Madeira thinks that these differences also push the other characters battling against the forces of evil alongside Deena, namely her nerdy younger brother Josh (Game Shaker's Benjamin Flores Jr.), who frequents AOL chat rooms to discuss the many serial killers that have haunted Shadyside over the years; and Kate (newcomer Julia Rehwald), Deena’s enterprising cheerleading best friend, who is also Filipina.
"It’s a group of marginalized people who have been told that they’re always going to get the short end of the stick," says Madeira. "Seeing characters like that be the protagonist and be heroes, that’s just so nice to see, after being pressed and seeing people rise from that.
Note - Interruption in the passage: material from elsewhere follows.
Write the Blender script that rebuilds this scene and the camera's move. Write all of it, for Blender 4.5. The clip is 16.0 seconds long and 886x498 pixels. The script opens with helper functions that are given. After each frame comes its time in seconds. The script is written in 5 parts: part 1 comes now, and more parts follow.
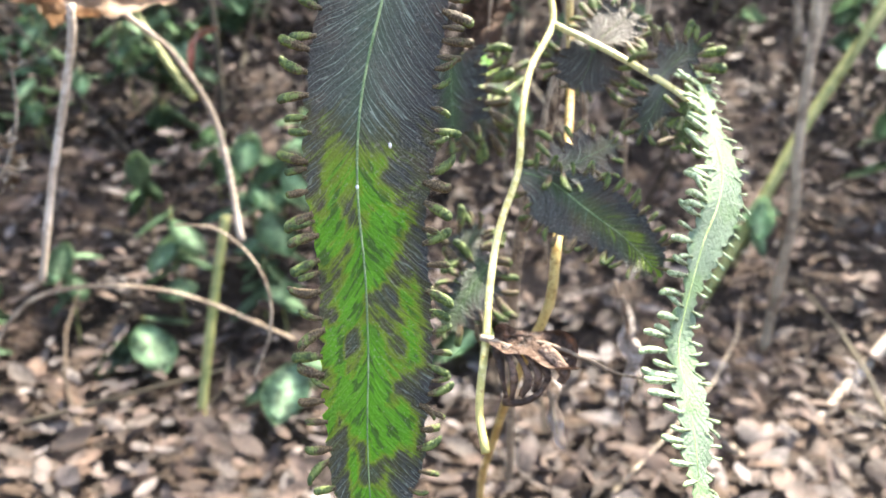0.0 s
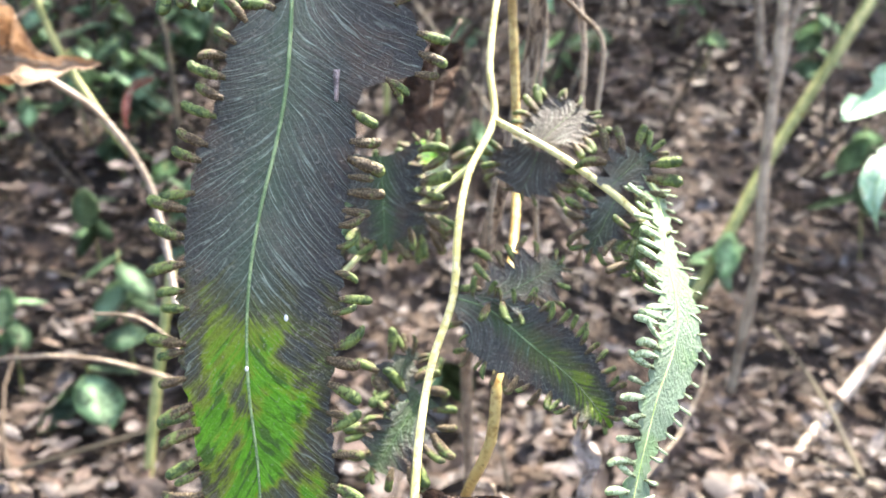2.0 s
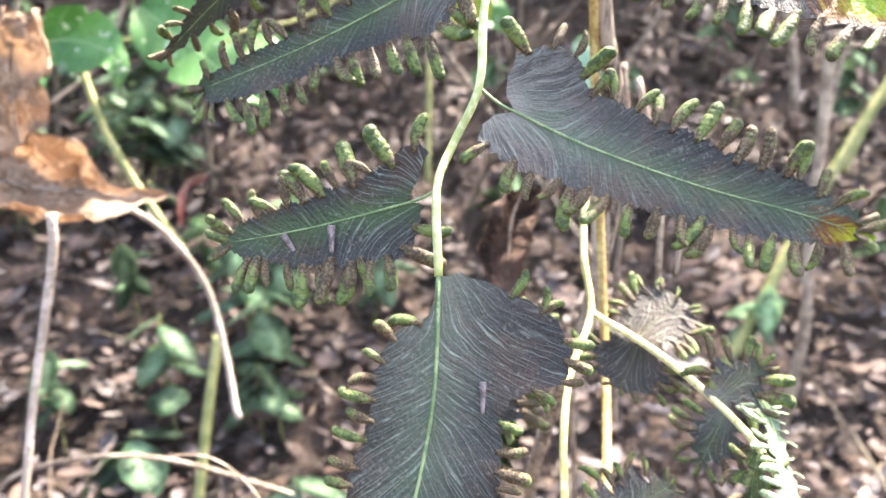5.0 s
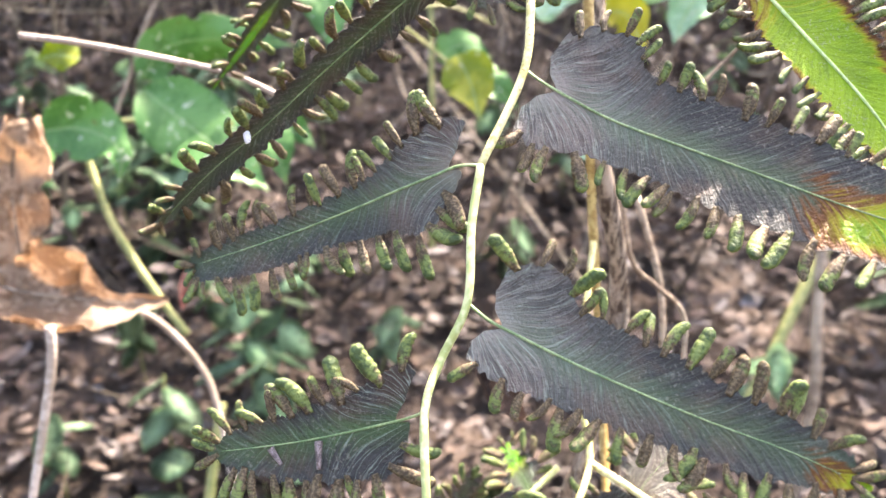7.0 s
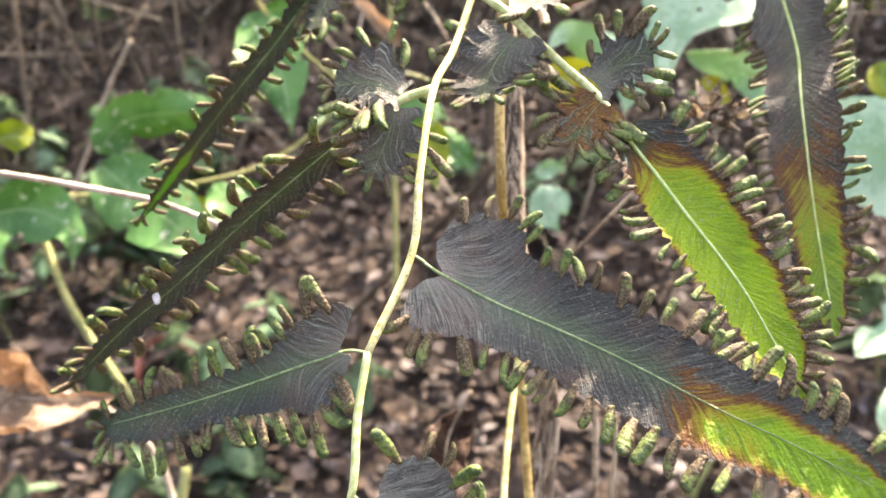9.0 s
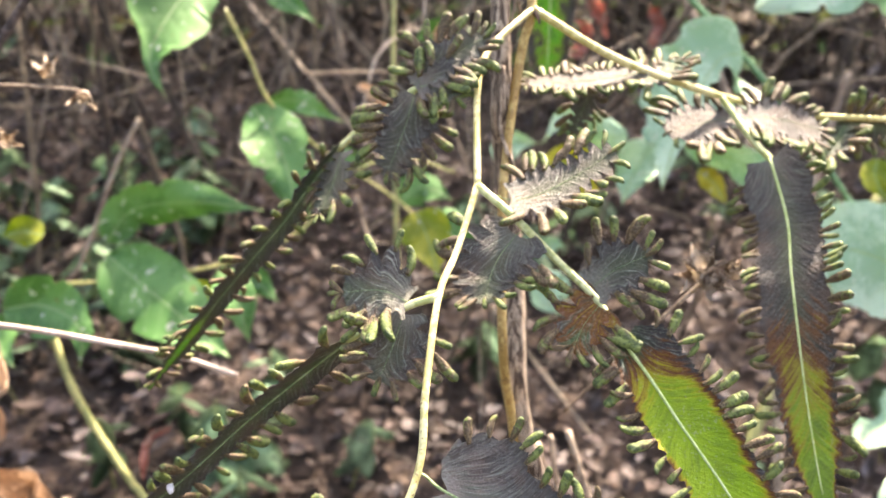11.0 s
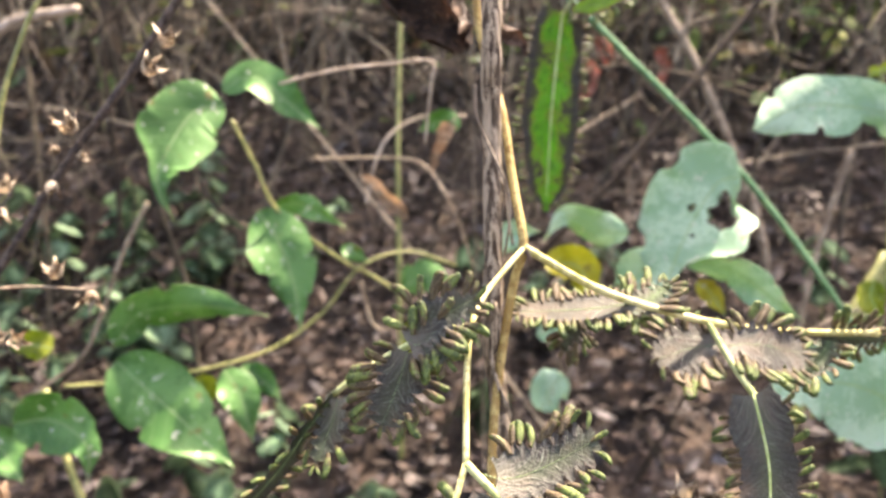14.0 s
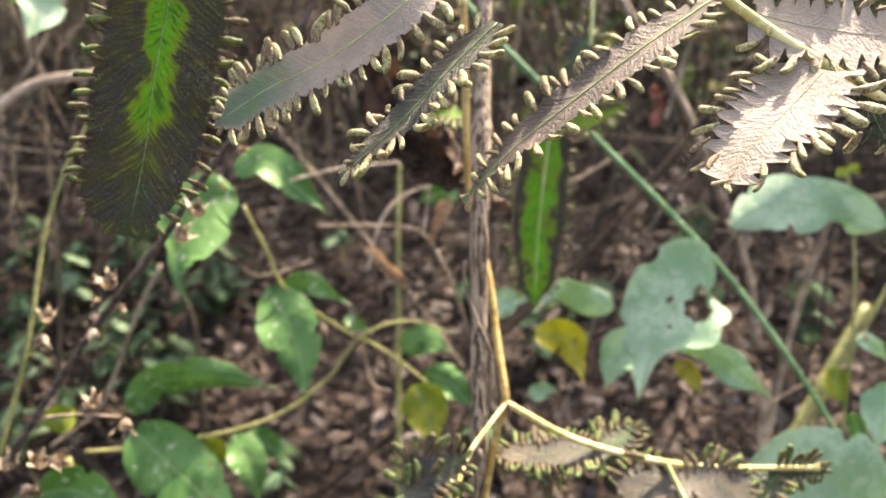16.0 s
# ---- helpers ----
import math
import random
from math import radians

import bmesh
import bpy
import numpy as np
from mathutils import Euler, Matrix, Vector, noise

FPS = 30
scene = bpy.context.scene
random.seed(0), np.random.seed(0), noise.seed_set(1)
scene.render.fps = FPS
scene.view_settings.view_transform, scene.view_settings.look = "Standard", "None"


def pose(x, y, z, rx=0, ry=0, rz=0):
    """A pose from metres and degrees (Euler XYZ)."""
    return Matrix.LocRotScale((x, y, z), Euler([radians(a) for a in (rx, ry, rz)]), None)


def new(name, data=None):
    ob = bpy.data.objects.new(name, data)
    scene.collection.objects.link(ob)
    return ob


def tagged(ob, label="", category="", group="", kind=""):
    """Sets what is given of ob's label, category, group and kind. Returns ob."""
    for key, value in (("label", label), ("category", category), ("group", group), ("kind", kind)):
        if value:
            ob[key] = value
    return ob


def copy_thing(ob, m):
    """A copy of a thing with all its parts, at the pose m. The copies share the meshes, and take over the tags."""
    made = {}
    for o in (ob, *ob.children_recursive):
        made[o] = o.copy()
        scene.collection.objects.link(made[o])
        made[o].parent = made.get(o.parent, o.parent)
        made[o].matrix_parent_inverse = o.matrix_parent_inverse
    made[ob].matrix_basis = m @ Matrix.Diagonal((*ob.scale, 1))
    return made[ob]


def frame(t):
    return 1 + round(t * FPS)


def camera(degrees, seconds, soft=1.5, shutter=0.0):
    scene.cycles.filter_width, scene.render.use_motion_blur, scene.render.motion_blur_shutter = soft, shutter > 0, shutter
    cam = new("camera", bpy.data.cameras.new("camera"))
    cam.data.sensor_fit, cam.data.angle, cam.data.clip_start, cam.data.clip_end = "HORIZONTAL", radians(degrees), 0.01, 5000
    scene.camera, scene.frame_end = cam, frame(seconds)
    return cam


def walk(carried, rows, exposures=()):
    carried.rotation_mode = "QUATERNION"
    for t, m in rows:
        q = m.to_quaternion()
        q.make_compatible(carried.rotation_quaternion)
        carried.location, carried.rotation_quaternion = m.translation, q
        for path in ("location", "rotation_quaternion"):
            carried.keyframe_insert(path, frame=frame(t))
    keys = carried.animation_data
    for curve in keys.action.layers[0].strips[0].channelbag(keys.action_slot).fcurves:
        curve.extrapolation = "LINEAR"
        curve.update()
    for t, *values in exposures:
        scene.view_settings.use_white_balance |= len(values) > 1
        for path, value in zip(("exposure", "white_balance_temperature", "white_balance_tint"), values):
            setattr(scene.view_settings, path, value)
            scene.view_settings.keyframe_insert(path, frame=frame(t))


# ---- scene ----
cam = camera(58.8, 16.0)
cam.data.dof.use_dof = True
cam.data.dof.focus_distance, cam.data.dof.aperture_fstop = 0.131, 23.0
METRES, EYE, TILT, LEAN, TURN = 0.32, 0.3, -17.0, 0.0, 0.0
ROWS = [
    (0.0, 0.0, 0.0, 0.0, 0.0, 0.0, -0.0),
    (0.5, 0.0128, 0.026, 0.026, -0.53, 0.0, 0.07),
    (1.0, 0.0301, 0.0519, 0.0477, -1.19, 0.21, 0.22),
    (1.5, 0.0392, 0.0599, 0.0619, -1.75, 0.5, 0.44),
    (2.0, 0.0312, 0.065, 0.0849, -2.08, 0.72, 0.59),
    (2.5, 0.0128, 0.064, 0.1113, -2.09, 0.83, 0.78),
    (3.0, -0.0082, 0.0615, 0.1286, -1.9, 0.86, 0.79),
    (3.5, -0.0178, 0.0625, 0.1436, -1.52, 0.76, 0.86),
    (4.0, -0.0165, 0.0673, 0.1632, -1.19, 0.72, 0.87),
    (4.5, -0.0286, 0.0682, 0.1985, -1.05, 0.89, 0.95),
    (7.0, -0.0165, 0.0699, 0.3249, -0.25, 3.04, 1.42),
    (7.5, 0.0039, 0.0719, 0.352, -0.51, 3.51, 1.71),
    (8.0, 0.017, 0.0722, 0.3726, -0.68, 3.85, 1.99),
    (8.5, 0.0296, 0.0632, 0.3847, -0.91, 4.22, 2.23),
    (9.0, 0.0377, 0.0499, 0.4087, -1.24, 4.53, 2.31),
    (9.5, 0.0401, 0.038, 0.4367, -1.32, 5.31, 2.34),
    (10.0, 0.0369, 0.0244, 0.4631, -1.24, 5.94, 2.38),
    (12.5, 0.0431, 0.012, 0.5983, -1.06, 6.73, 2.1),
    (13.0, 0.0445, 0.0001, 0.6293, -0.94, 6.63, 2.04),
    (13.5, 0.0531, -0.0114, 0.6632, -0.79, 6.44, 2.0),
    (14.0, 0.0584, -0.0263, 0.7093, -0.61, 6.51, 1.83),
    (14.5, 0.071, -0.0407, 0.7507, -0.47, 6.48, 1.68),
    (15.0, 0.0694, -0.0613, 0.7776, -0.56, 6.45, 1.6),
    (15.5, 0.0615, -0.1045, 0.8151, -0.67, 6.46, 1.4),
    (16.0, 0.0676, -0.146, 0.847, -0.66, 6.66, 1.27),
]
walk(cam, [(t, pose(0, 0, EYE, TILT, LEAN, TURN) @ pose(METRES * x, METRES * y, METRES * z, 90 + pitch, roll, yaw)) for t, x, y, z, yaw, pitch, roll in ROWS],
     exposures=((0.0, 3.02, 6650, 10), (2.0, 3.18, 6550, 11), (4.0, 3.42, 6650, 15), (4.5, 3.55, 6700, 16), (7.0, 3.46, 7000, 19), (8.5, 3.20, 7650, 17), (10.0, 3.05, 7500, 20), (13.0, 3.00, 7500, 20), (16.0, 2.50, 7850, 17)))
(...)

People who have faced those things in their lives have a certain fight in them, and that makes them really resilient and really strong."
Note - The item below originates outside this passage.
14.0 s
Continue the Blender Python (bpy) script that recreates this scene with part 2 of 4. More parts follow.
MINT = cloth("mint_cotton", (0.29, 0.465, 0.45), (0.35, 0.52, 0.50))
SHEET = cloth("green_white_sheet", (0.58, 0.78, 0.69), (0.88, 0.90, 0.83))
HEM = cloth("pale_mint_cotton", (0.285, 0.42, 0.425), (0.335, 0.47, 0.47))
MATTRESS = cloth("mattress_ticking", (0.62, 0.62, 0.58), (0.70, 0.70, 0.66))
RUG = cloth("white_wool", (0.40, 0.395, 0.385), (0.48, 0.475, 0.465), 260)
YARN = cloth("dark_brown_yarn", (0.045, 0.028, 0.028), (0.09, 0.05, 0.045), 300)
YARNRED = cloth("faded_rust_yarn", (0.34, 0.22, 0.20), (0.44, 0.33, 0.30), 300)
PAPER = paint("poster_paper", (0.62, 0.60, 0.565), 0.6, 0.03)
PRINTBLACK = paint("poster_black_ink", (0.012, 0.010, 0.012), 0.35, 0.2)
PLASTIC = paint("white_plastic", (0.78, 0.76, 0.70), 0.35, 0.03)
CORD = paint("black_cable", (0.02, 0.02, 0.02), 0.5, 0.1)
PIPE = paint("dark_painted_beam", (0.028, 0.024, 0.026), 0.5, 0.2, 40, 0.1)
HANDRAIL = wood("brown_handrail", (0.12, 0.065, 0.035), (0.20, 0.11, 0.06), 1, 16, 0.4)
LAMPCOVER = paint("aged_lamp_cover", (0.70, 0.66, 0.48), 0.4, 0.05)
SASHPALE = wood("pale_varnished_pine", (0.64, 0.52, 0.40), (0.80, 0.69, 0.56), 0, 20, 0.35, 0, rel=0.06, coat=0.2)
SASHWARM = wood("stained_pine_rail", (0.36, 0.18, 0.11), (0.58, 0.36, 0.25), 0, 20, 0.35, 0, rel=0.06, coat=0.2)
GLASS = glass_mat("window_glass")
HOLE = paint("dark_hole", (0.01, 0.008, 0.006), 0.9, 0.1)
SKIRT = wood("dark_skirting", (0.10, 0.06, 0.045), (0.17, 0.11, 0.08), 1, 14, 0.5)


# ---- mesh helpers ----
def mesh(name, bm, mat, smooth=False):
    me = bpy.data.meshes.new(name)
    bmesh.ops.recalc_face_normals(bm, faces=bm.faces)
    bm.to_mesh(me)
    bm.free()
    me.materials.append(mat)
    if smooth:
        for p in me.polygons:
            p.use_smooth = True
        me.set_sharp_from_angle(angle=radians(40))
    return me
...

In this way, the horrors at play in Fear Street are not only supernatural, but they’re systemic as well, with each of the characters going up against an unfair system, as much as they are trying to survive a crew of undead masked killers.
"We were trying to be in the slasher sub-genre, but then we also wanted to have these supernatural aspects which made it feel different and new from the slasher genre," says Janiak. "And then the really big idea was [to be] able to trace back and say the real monster at the heart of all this is actually a human figure who did a very grounded, real-world thing, albeit ultimately supernatural."
This is one of the biggest throughlines of the films, drawing a line between all three movies. Indeed, many of the issues that are present in the '90s are also very much at play in the '70s, and even the 1600s, and each set of characters has to reckon with them.
"The world has always looked versions of the same," says Janiak. "It's just about what we've been given to consume or understand as being fair representation."
All three Fear Street films can be streamed on Netflix.